A manufacturer-distributor pursuing global modernization may choose an industry-oriented cloud ERP if it needs stronger end-to-end supply chain alignment, multi-entity governance, and integrated financial-operational reporting. This path can support enterprise scalability well, but procurement teams should scrutinize ecosystem maturity, implementation partner capability, and long-term licensing flexibility.
Executive decision guidance for selecting the right logistics cloud ERP
- Prioritize reporting architecture and data governance as first-order selection criteria, not post-selection technical details.
- Use scenario-based proofs of capability tied to shipment exceptions, inventory visibility, order orchestration, and finance reconciliation.
- Model five-year TCO including integration, analytics, change management, and support costs rather than subscription fees alone.
- Evaluate vendor lock-in exposure by reviewing data portability, extensibility boundaries, and dependence on proprietary reporting layers.
- Align platform choice to operating model intent: standardization, differentiation, phased modernization, or global scale.
The most effective selection programs combine strategic technology evaluation with operational realism. That means involving operations leaders, finance, enterprise architecture, security, and procurement in a common scoring model. It also means defining non-negotiables early: acceptable reporting latency, required logistics integrations, resilience expectations, localization needs, and governance standards. Without this discipline, organizations often select platforms that look strong in demonstrations but underperform in live operational environments.

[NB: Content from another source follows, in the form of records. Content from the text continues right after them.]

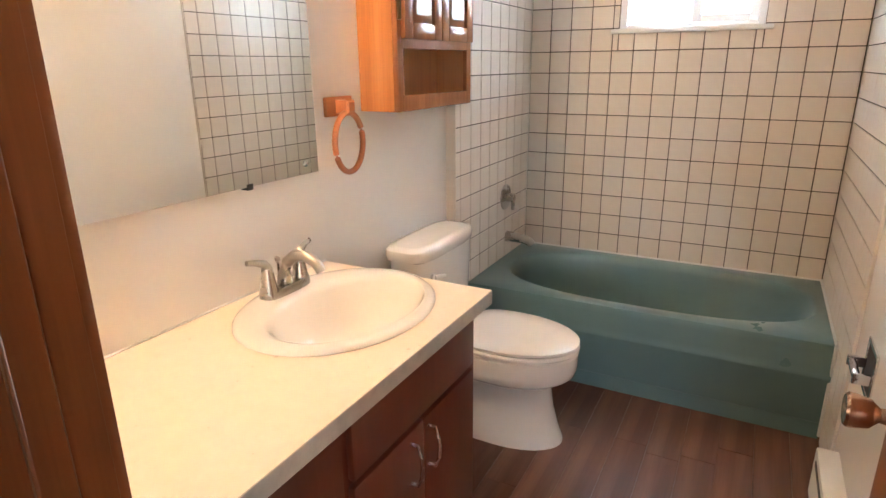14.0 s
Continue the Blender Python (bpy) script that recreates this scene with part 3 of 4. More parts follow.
def ceiling_fan():
    t = thing("ceiling_fan", "ceiling fan with five light wooden blades and lit globe", "ceiling fan", at=(2.03, -1.74, H))
    part("canopy", lathe([(0.07, 0.0), (0.068, -0.02), (0.03, -0.05), (0.012, -0.055)], 32), M_BRASS, t)
    part("motor", lathe([(0.0, -0.05), (0.05, -0.055), (0.085, -0.075), (0.095, -0.11), (0.09, -0.15), (0.06, -0.175), (0.045, -0.18), (0.0, -0.182)], 40), M_BRASS, t, "antique brass motor housing")
    part("light_kit", lathe([(0.0, -0.18), (0.045, -0.18), (0.055, -0.19), (0.055, -0.205), (0.045, -0.213), (0.0, -0.214)], 32), M_BRASS, t)
    part("globe", lathe([(0.0, -0.388), (0.03, -0.385), (0.056, -0.373), (0.077, -0.348), (0.085, -0.312), (0.081, -0.276), (0.064, -0.242), (0.046, -0.225), (0.044, -0.212), (0.0, -0.211)], 40), M_GLOBE, t, "lit opal glass globe").visible_shadow = False
    for k in range(5):
        m = Matrix.Rotation(radians(82 + 72 * k), 4, "Z") @ Matrix.Translation((0, 0, -0.165)) @ Matrix.Rotation(radians(10), 4, "X")
        outline = []
        for u in range(13):
            s = u / 12
            outline.append((0.2 + 0.43 * s, 0.052 + 0.016 * s))
        outline += [(0.655, 0.055), (0.668, 0.03)]
        pts = outline + [(x, -y) for x, y in outline[::-1]]
        bm = loft([[(x, y, -0.003) for x, y in pts], [(x, y, 0.003) for x, y in pts]])
        bm.transform(m)
        bl = part("blade", bm, M_BLADE, t, "light wooden blade")
        arm = joined(tube([(0.08, 0, 0.01), (0.12, 0.012, 0.0), (0.16, 0.02, -0.008), (0.22, 0.03, -0.007), (0.25, 0.02, -0.007)], 0.006, 8),
                     tube([(0.08, 0, 0.01), (0.12, -0.012, 0.0), (0.16, -0.02, -0.008), (0.22, -0.03, -0.007), (0.25, -0.02, -0.007)], 0.006, 8),
                     bx(0.2, 0.27, -0.035, 0.035, -0.008, -0.004, 0.002, 1))
        arm.transform(m)
        part("blade_bracket", arm, M_BRASS, bl, "dark brass bracket")
    part("pull_chain", tube([(-0.085, -0.02, -0.22), (-0.087, -0.02, -0.4), (-0.087, -0.02, -0.52)], 0.0022, 6), M_CORD, t)
    ch = part("pull_chain", tube([(0.075, 0.03, -0.22), (0.077, 0.03, -0.42)], 0.0022, 6), M_CORD, t)
    part("pull_bead", lathe([(0, -0.46), (0.007, -0.45), (0.008, -0.43), (0.003, -0.415), (0, -0.414)], 12, Matrix.Translation((0.077, 0.03, 0))), M_BLADE, ch, "small wooden bead")


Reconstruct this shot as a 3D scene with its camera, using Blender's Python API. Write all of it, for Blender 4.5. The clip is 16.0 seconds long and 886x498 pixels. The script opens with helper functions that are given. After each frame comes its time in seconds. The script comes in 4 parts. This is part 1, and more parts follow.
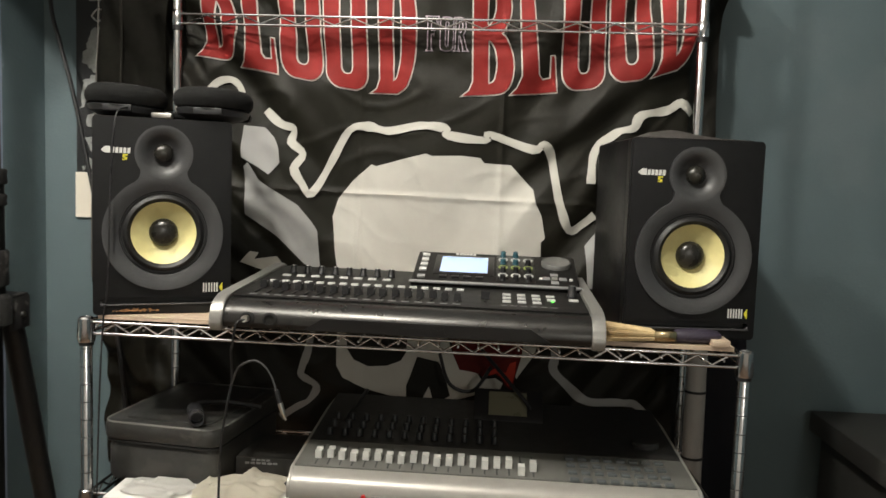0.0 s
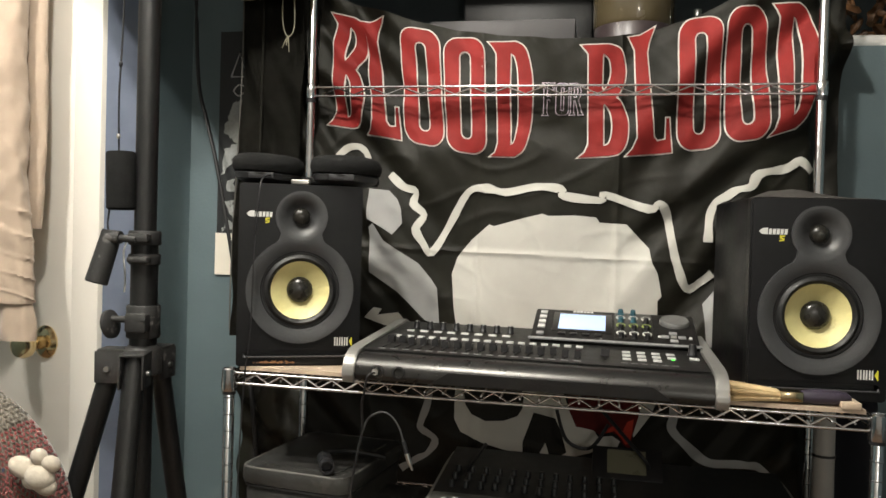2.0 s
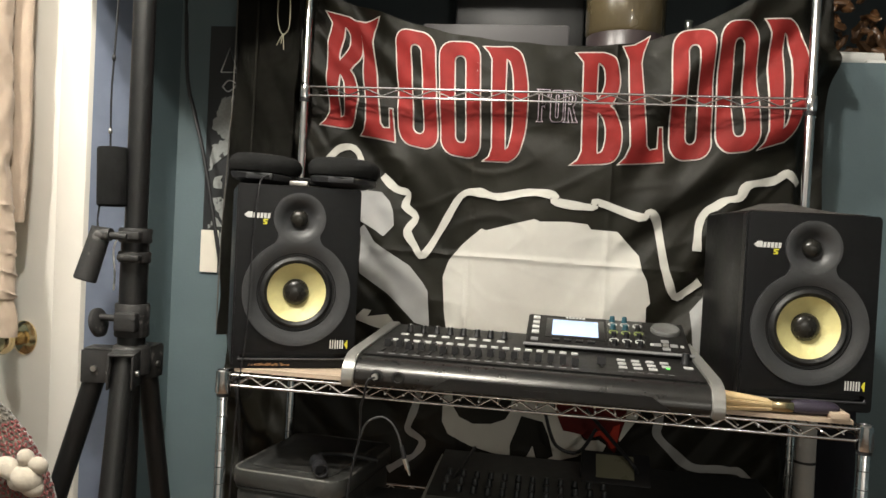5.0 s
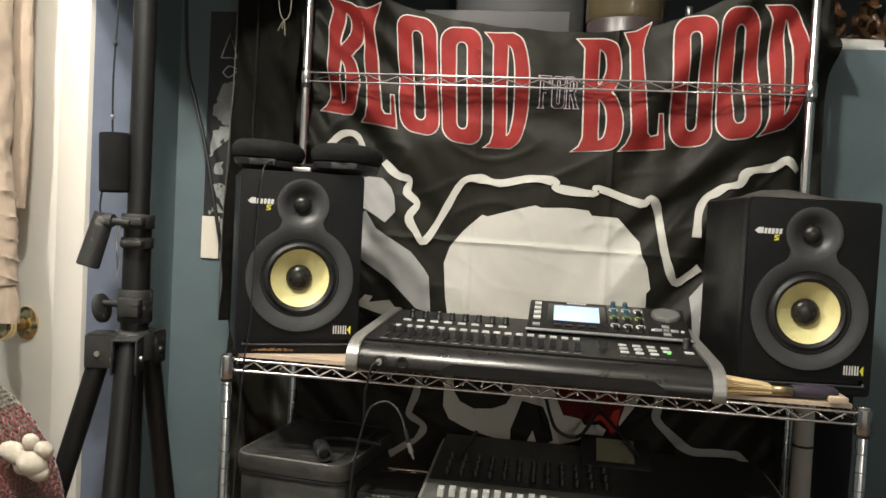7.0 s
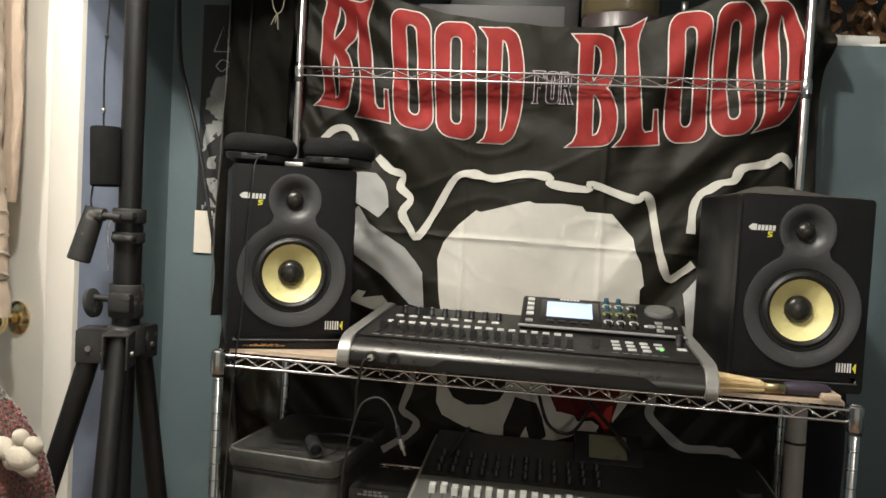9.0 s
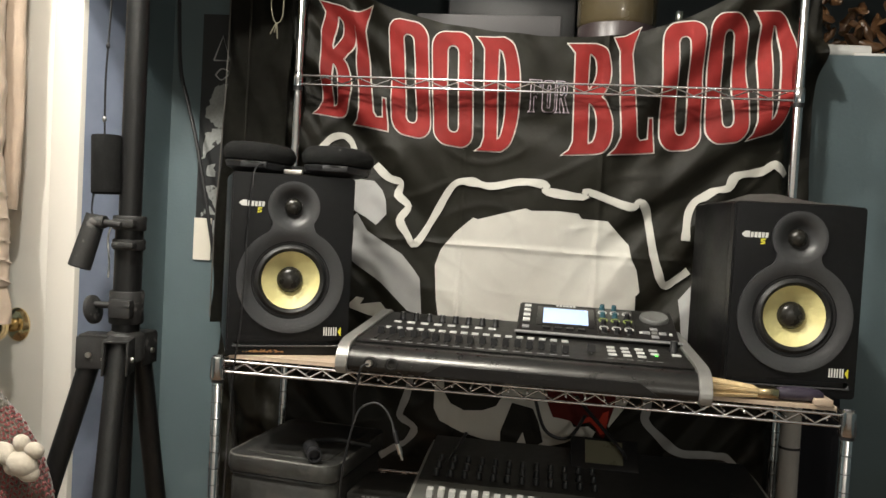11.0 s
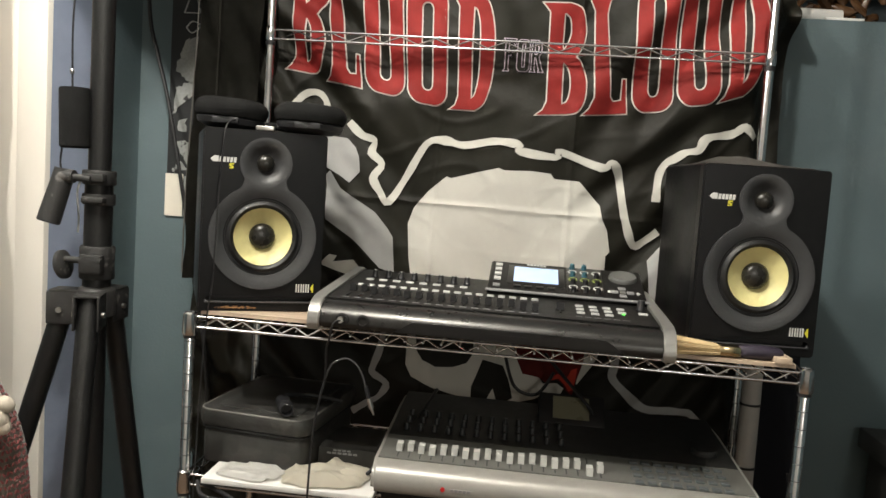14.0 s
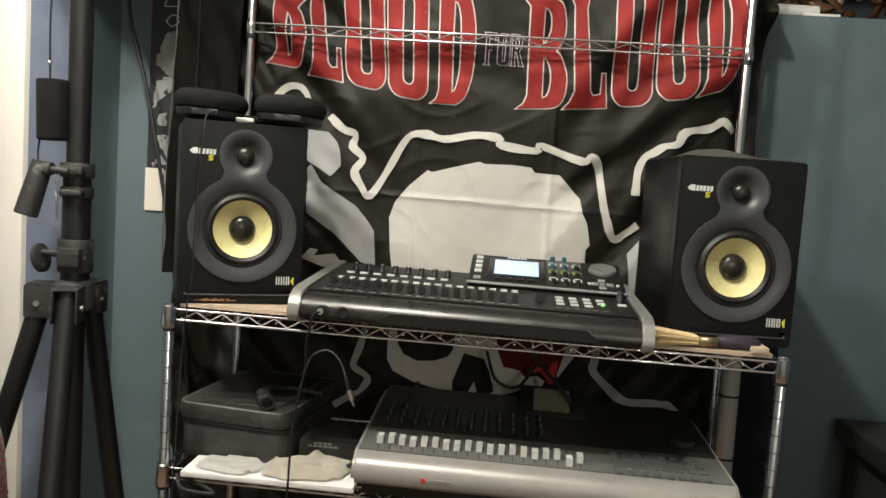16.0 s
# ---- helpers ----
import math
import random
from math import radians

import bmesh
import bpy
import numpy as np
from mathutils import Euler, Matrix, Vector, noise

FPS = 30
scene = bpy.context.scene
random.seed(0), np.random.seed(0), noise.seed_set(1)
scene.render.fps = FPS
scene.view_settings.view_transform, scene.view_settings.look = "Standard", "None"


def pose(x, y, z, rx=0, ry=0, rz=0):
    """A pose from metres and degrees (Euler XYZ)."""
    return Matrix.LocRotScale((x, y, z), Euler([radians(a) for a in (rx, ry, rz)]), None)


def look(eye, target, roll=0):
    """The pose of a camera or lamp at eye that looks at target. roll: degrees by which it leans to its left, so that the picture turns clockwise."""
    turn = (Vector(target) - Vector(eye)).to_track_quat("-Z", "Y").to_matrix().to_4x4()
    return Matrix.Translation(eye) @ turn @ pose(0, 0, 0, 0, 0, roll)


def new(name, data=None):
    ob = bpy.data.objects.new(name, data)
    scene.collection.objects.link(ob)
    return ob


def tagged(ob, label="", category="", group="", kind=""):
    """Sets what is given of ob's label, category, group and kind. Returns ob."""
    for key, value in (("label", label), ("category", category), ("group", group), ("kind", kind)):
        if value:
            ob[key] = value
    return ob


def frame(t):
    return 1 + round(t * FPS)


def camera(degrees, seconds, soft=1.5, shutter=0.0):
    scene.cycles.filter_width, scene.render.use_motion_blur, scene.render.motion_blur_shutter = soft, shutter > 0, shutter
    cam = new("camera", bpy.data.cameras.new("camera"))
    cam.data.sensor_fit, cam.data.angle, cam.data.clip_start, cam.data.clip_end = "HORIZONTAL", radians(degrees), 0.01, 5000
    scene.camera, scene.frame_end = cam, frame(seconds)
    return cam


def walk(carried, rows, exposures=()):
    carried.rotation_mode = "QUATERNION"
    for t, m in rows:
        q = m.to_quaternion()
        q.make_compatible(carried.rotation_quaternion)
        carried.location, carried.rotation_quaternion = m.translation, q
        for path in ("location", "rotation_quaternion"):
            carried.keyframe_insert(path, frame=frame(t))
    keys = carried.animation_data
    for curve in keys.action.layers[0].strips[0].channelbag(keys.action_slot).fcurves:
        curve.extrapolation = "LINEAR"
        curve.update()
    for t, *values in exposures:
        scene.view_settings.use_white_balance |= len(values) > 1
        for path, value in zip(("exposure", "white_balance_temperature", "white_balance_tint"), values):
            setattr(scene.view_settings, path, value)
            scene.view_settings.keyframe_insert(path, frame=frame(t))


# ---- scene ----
cam = camera(58.5, 16.0, soft=1.5, shutter=0.5)
# seconds, eye, target, lean
PATH = [
    (0, (0.554, -1.063, 1.18), (0.445, 0.926, 1.011), 1.9),
    (0.5, (0.488, -1.084, 1.185), (0.505, 0.911, 1.039), 2.3),
    (1, (0.499, -1.1, 1.182), (0.36, 0.892, 1.066), 1.8),
    (1.5, (0.519, -1.107, 1.185), (0.196, 0.865, 1.101), 1.6),
    (2, (0.531, -1.113, 1.186), (0.163, 0.853, 1.149), 1.6),
    (2.5, (0.535, -1.115, 1.186), (0.133, 0.844, 1.165), 1.6),
    (3, (0.537, -1.12, 1.188), (0.109, 0.834, 1.171), 1.9),
    (3.5, (0.536, -1.123, 1.186), (0.104, 0.83, 1.162), 1.7),
    (4, (0.523, -1.124, 1.191), (0.11, 0.833, 1.158), 2.2),
    (4.2, (0.504, -1.123, 1.194), (0.17, 0.849, 1.163), 2.3),
    (6.3, (0.468, -1.132, 1.203), (0.214, 0.85, 1.121), 3.0),
    (6.5, (0.468, -1.133, 1.203), (0.199, 0.847, 1.117), 3.1),
    (7, (0.465, -1.132, 1.199), (0.207, 0.849, 1.118), 2.9),
    (7.5, (0.47, -1.13, 1.201), (0.222, 0.853, 1.113), 2.9),
    (8, (0.471, -1.125, 1.201), (0.231, 0.858, 1.099), 3.0),
    (8.5, (0.47, -1.122, 1.201), (0.221, 0.861, 1.111), 3.2),
    (9, (0.471, -1.126, 1.2), (0.221, 0.856, 1.107), 3.1),
    (11.5, (0.474, -1.143, 1.201), (0.228, 0.841, 1.128), 3.1),
    (12, (0.474, -1.146, 1.203), (0.223, 0.837, 1.129), 3.2),
    (12.5, (0.476, -1.145, 1.203), (0.243, 0.839, 1.11), 3.6),
    (13, (0.48, -1.15, 1.197), (0.278, 0.836, 1.073), 3.5),
    (13.5, (0.48, -1.147, 1.2), (0.28, 0.839, 1.068), 3.5),
    (14, (0.48, -1.147, 1.2), (0.302, 0.838, 1.026), 3.8),
    (14.5, (0.491, -1.146, 1.201), (0.317, 0.839, 1.029), 4.4),
    (15, (0.486, -1.148, 1.202), (0.337, 0.836, 1.0), 3.9),
    (15.5, (0.485, -1.146, 1.198), (0.329, 0.84, 1.027), 3.6),
    (16, (0.488, -1.15, 1.187), (0.348, 0.838, 1.018), 3.8),
]
walk(cam, [(t, look(eye, target, lean)) for t, eye, target, lean in PATH],
     exposures=[(0.0, -0.05), (1.0, -0.05), (2.0, 0.08), (3.0, 0.15), (4.2, 0.15), (7.0, 0.06), (16.0, 0.05)])

# ---------------------------------------------------------------- light
world = bpy.data.worlds.new("room_air")
world.use_nodes = True
world.node_tree.nodes["Background"].inputs[0].default_value = (0.9, 0.85, 0.75, 1)
world.node_tree.nodes["Background"].inputs[1].default_value = 0.02
scene.world = world


def lamp(name, kind, m, energy, colour, size):
    data = bpy.data.lights.new(name, kind)
    data.energy, data.color = energy, colour
    if kind == "AREA":
        data.shape, data.size = "DISK", size
    else:
        data.shadow_soft_size = size
    ob = new(name, data)
    ob.matrix_world = m
    return ob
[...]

Ultimately, the best logistics cloud ERP for real-time operational reporting is the one that balances visibility, scalability, interoperability, and governance within the organization's transformation capacity. Enterprises that treat ERP comparison as modernization planning rather than software shopping are more likely to achieve durable operational resilience, stronger executive visibility, and a reporting foundation that supports continuous improvement rather than recurring remediation.